If you haven't seen Erin Brockovich then you're set for a great couple of hours with two of the finest performances put to celluloid in the year 2000, and a storyline based on real events.
Erin Brockovich tells the story of a feisty young mother who fought for justice any way she knew how. Desperate for a job to support herself and her three children, she convinces attorney Ed Masry to hire her, and promptly stumbles upon a monumental law case against a giant corporation, Pacific Gas & Electric. Erin is determined to take on this powerful adversary even though no law firm has dared to do it before. And while Ed doesn’t want anything to do with the case, Erin wont take no for an answer. So the two begin an incredible and sometimes hilarious fight that will bring a small town to its feet and a huge company to its knees.
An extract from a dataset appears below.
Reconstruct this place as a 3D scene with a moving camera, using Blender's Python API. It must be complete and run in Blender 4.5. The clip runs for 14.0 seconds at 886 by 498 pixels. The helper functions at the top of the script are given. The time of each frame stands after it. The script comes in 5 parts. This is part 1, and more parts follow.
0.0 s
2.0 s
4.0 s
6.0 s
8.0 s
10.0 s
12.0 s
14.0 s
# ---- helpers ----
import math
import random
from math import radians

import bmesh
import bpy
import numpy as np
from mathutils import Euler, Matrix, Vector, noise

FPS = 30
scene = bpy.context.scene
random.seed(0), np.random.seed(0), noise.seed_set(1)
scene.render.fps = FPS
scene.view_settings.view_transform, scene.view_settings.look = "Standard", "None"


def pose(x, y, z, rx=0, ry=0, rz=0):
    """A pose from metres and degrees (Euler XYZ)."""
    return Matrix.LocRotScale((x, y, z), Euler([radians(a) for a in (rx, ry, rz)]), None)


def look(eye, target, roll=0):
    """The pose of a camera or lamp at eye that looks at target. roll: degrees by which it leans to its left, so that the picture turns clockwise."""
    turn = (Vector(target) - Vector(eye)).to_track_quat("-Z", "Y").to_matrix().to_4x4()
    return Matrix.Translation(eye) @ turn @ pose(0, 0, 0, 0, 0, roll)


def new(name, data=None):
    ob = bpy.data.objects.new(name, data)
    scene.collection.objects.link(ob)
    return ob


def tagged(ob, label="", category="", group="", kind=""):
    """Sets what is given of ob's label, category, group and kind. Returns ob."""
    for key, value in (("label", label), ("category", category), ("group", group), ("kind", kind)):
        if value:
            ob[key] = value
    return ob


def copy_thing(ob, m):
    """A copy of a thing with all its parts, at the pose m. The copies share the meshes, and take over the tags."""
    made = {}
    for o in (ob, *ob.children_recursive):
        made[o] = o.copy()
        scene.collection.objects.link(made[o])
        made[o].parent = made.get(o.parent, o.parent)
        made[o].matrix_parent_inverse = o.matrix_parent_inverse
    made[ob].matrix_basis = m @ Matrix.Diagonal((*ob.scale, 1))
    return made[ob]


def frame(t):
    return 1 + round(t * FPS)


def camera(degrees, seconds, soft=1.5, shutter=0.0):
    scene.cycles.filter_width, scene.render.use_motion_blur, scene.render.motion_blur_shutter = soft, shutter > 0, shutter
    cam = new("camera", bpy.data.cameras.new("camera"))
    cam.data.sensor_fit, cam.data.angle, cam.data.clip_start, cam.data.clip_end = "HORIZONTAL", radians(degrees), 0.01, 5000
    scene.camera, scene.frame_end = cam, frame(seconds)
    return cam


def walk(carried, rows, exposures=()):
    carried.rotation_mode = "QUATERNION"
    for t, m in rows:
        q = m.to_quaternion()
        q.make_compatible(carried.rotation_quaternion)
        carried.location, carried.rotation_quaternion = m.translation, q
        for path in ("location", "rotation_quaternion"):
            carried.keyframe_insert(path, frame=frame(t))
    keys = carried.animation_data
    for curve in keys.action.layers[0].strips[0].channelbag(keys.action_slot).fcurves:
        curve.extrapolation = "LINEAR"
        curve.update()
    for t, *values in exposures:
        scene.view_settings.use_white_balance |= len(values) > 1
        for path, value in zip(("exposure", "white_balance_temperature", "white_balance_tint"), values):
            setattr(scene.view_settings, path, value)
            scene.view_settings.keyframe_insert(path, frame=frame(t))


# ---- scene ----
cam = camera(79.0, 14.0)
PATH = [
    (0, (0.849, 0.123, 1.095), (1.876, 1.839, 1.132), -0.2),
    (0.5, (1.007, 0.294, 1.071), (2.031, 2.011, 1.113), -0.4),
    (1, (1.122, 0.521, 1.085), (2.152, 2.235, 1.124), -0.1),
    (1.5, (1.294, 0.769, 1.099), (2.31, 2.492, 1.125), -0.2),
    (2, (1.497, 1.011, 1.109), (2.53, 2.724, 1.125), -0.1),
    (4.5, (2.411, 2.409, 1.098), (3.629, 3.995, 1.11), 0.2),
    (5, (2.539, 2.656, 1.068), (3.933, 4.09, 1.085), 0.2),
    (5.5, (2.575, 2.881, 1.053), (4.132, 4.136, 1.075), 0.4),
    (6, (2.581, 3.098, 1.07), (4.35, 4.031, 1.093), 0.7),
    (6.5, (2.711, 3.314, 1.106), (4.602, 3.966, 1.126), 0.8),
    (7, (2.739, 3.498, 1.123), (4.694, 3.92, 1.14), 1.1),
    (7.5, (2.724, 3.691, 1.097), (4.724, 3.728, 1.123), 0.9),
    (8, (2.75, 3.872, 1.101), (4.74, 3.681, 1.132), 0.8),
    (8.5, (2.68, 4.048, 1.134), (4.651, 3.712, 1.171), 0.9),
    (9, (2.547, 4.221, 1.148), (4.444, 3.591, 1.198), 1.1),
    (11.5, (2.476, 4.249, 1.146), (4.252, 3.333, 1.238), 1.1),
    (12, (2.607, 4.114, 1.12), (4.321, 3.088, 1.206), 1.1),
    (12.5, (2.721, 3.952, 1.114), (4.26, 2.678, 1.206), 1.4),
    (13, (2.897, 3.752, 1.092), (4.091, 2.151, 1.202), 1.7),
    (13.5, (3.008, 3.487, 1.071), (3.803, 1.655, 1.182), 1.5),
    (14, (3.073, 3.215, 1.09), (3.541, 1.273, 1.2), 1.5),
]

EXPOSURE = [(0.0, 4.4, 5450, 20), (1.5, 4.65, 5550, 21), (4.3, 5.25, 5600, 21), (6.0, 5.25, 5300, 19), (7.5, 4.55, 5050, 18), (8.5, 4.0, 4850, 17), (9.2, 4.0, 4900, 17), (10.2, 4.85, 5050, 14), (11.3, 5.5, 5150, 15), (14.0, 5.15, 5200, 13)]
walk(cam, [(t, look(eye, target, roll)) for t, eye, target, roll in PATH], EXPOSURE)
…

I'll be honest here and say that I'm not really a fan of Julia Roberts. Even movies like Pretty Woman and Runaway Bride don't really do much for me. I don't dislike her, I just wouldn't go out of my way to watch most of her movies, but Erin Brockovich is one of the few exceptions. Albert Finney is perfect as Erin's boss Ed Masry and his performance is every bit s impressive as Julia's. The banter, and chemistry, between the two actors is electric and it's clear to see why Julia won the Academy Award for Best Actress, and Albert was nominated for Best Supporting Actor.
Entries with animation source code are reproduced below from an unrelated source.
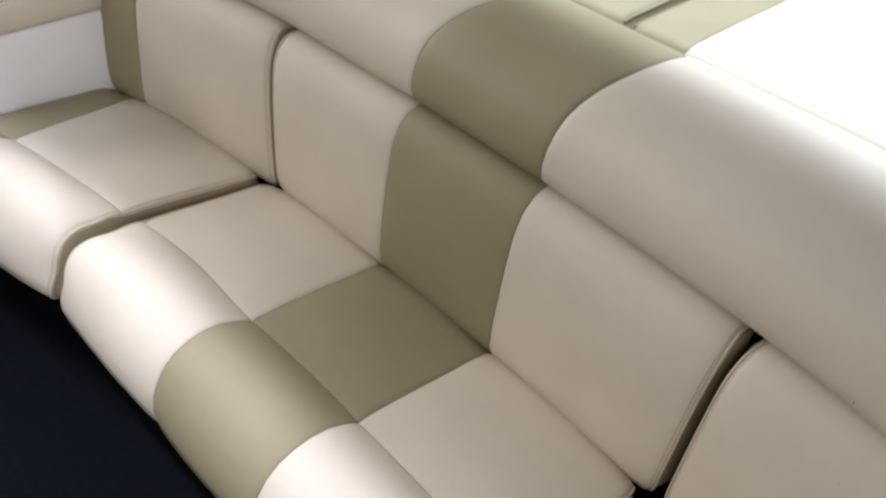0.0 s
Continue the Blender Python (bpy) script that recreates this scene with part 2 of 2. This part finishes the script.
def seat_edge(back, front, nose=None, depth=0.33):
    """s along a seat's edge: back on the curve, front at the depth of the seam, nose at the very front."""
    def s_of(n, z=0.0):
        if -n <= depth:
            return back + (front - back) * max(-0.2, -n / depth)
        f = min(1.0, (-n - depth) / 0.19)
        return front + ((nose - front) if nose is not None else 0.58 * (front - back)) * f
    return s_of


def bow(x, r):
    """Inset of a rounded corner: x runs from 0 where it starts to 1 at its end."""
    x = min(1.0, max(0.0, x))
    return r * (1 - math.sqrt(1 - 0.98 * x * x))


def round_back(edge, way):
    """A seat's end whose back corner is rounded in plan."""
    front = 0.034 if way * edge(-0.2) > 0.5 else 0.012
    return lambda n, z=0.0: edge(n, z) + way * (bow((n + 0.034) / 0.050, 0.023) + (bow((0.050 - z) / 0.16, front) if n < -0.4 else 0.0))


def round_ends(edge, way):
    """A backrest's end whose lower and upper corners are rounded."""
    return lambda n, z=0.0: edge(n, z) + way * (bow((0.034 - z) / 0.060, 0.020) + bow((z - 0.295) / 0.070, 0.007))


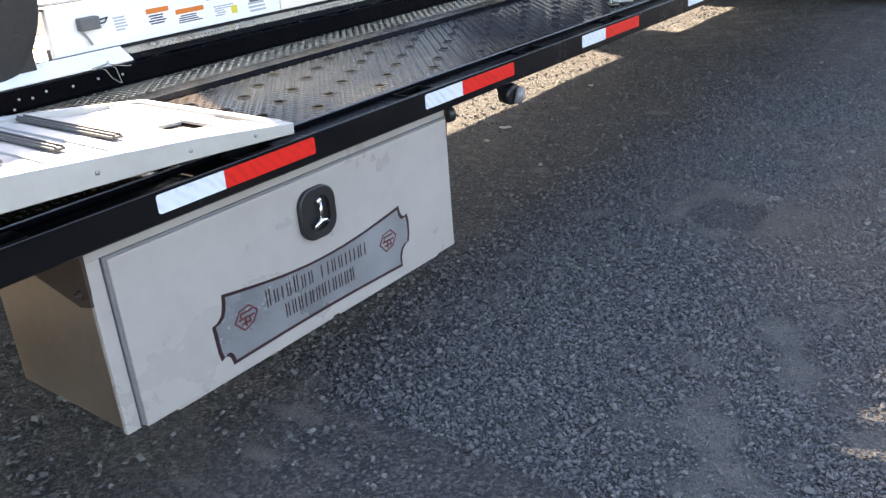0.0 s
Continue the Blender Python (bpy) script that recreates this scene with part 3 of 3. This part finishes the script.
STROKE = 0.0032
pair = [STROKE, -0.0062, STROKE, -0.0122]
single = [STROKE, -0.0128]
first = pair * 2 + single + pair * 4
bars("lettering_bar", 0.090, 0.440, [1.07 * k if k < 0 else k for k in first + [0, -0.018] + [STROKE, -0.019] + single + pair * 2 + single * 3 + pair + single], 0.036, BX + 0.0022, M_MAROON, plaque, (0, 2, 14, 16))
digits = [STROKE, -0.0058, STROKE, -0.0096]
bars("lettering_bar", 0.146, 0.386, [1.08 * k if k < 0 else k for k in digits * 3 + single + digits * 3 + single + digits * 4], 0.038, BX + 0.0022, M_MAROON, plaque)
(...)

While this movie is certainly - by many accounts - quite heavily Hollywood-ised it remains a gripping story. In real life it wasn't Erin Brockovich who went to the town to follow up on her findings, but rather Roberta Walker approaching Masry & Vititoe after PG&E offered a quick settlement. The movie also fails to mention that many of the townsfolk at Hinkley were quite disappointed with the move to arbitration, the inability to see the case, and an the almost six month delay in getting their settlement payments (although in fairness this took place some years later). You can actually find out quite a few interesting details here.
No matter what the reality may be Erin Brockovich remains an engrossing movie with stellar performances across the board and a great storyline. If you haven't seen it yet then you're in for something pretty special indeed.
Other audio tracks on this disc include Spanish, Portuguese and Thai Dolby Digital 5.1 each encoded at 640kbps, and each with a similar high quality of audio. Subtitles are provided in English, English for the Hearing Impaired, Spanish, Portuguese, Thai, Dutch, Arabic, Bulgarian, Chinese Simplified, Chinese Traditional, Croatian, Danish, Finnish, Hebrew, Hindi, Icelandic, Korean, Norwegian, Romanian, Slovene, Swedish, and Turkish. Sampling the English track we noticed that the text didn't exactly match the dialogue on screen, but was often shortened slightly.
Personal Profile "The Real Erin Brockovich" (4:00): An interview with the real Erin, and Ed Masry. I really expected more from this actually as it's very light on. I would love to hear so much more about the smaller details of the case.
Deleted Scenes (30:07): A sizable quantity of deleted scenes are presented here with some that could quite easily have been inserted back into the movie. The video quality is superb and the clips are presented in 1.85:1 as per the main movie. Sadly the option audio commentaries for the scenes found on the DVD have been removed for this Blu-Ray release.